Exercise instructions. Extract each line of the material that follows exactly and omit its pictures.

Information shown.

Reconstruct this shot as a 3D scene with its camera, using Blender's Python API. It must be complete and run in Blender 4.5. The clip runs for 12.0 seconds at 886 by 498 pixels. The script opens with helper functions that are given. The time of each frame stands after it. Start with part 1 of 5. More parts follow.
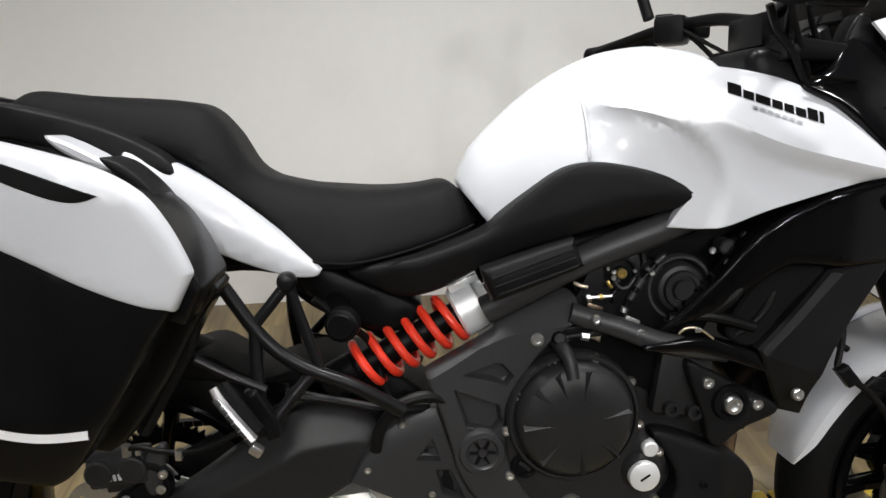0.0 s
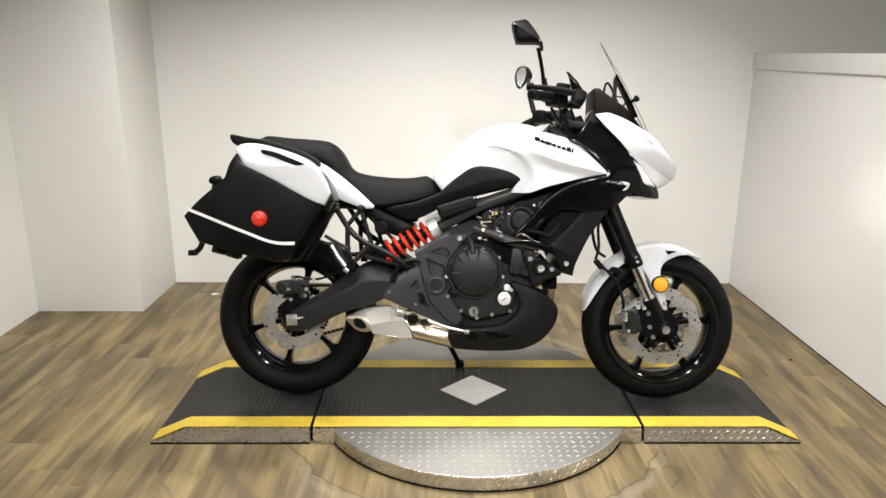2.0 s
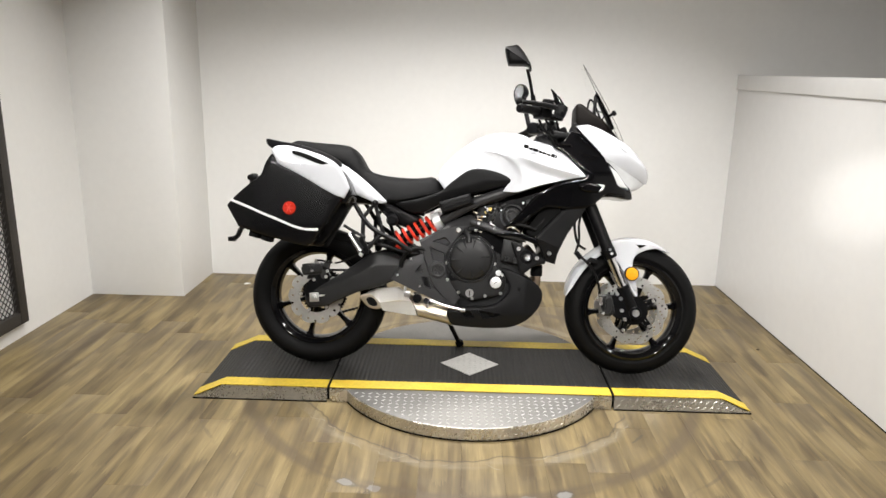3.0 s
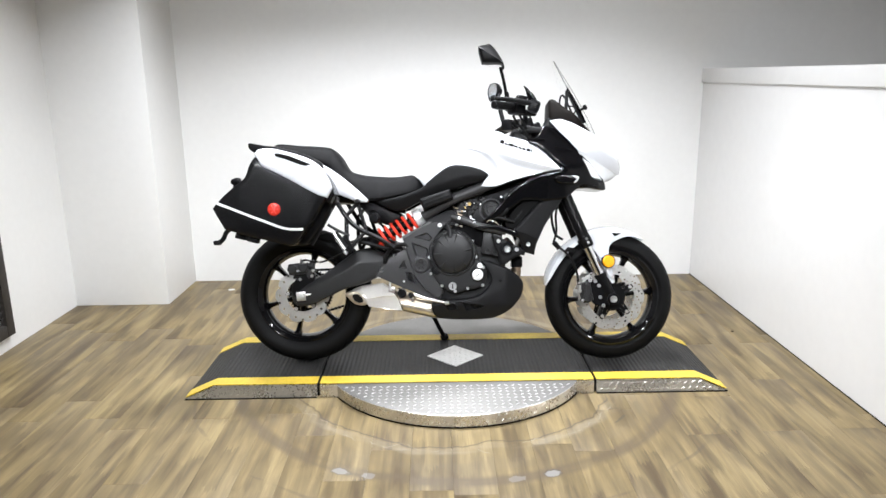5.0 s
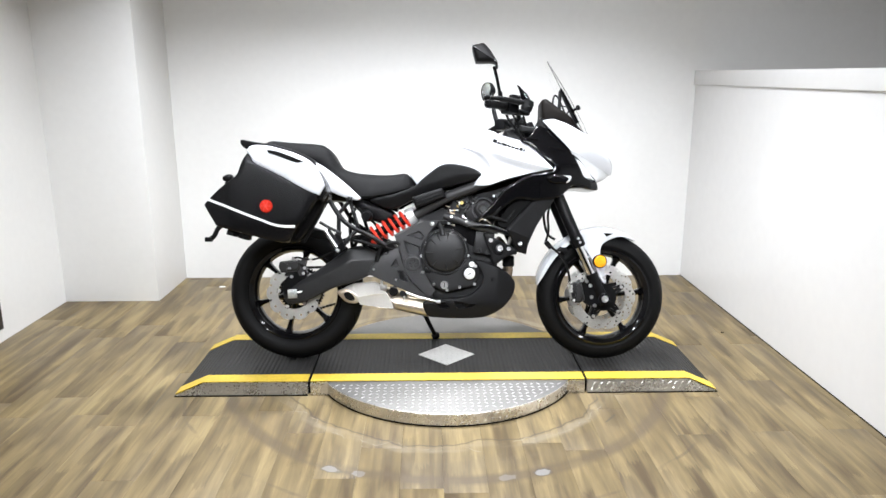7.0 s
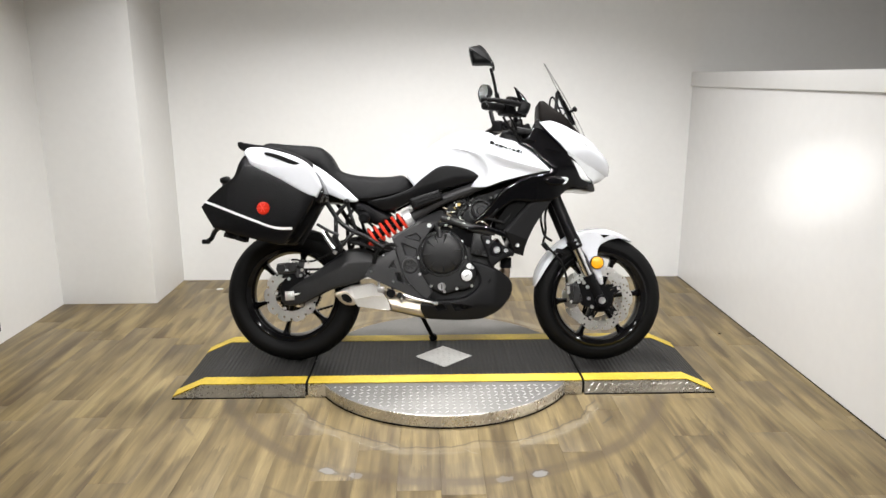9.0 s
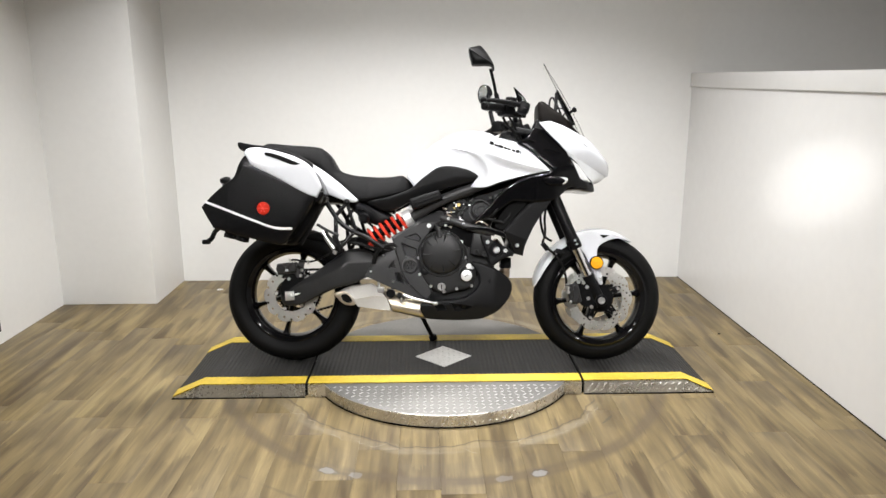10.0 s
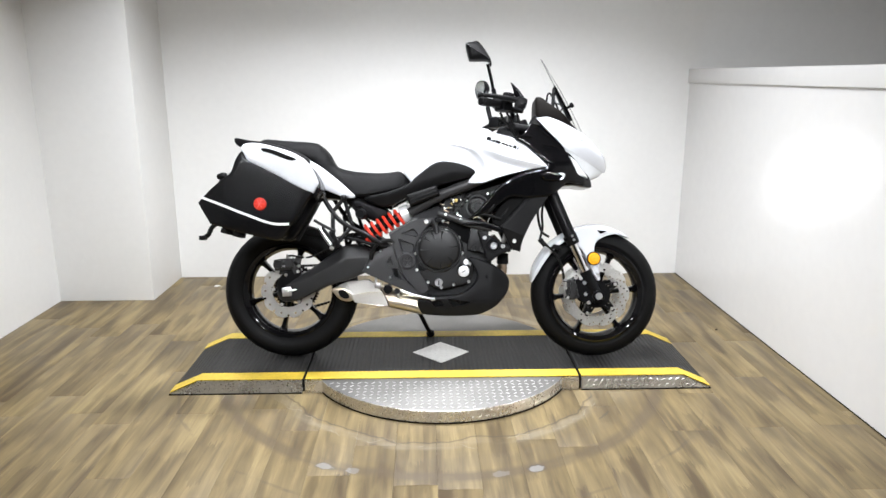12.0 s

Full solution.
Reconstruct this shot as a 3D scene with its camera, using Blender's Python API. It must be complete and run in Blender 4.5. The clip runs for 12.0 seconds at 886 by 498 pixels. The script opens with helper functions that are given. The time of each frame stands after it. Start with part 1 of 5. More parts follow.
0.0 s
2.0 s
3.0 s
5.0 s
7.0 s
9.0 s
10.0 s
12.0 s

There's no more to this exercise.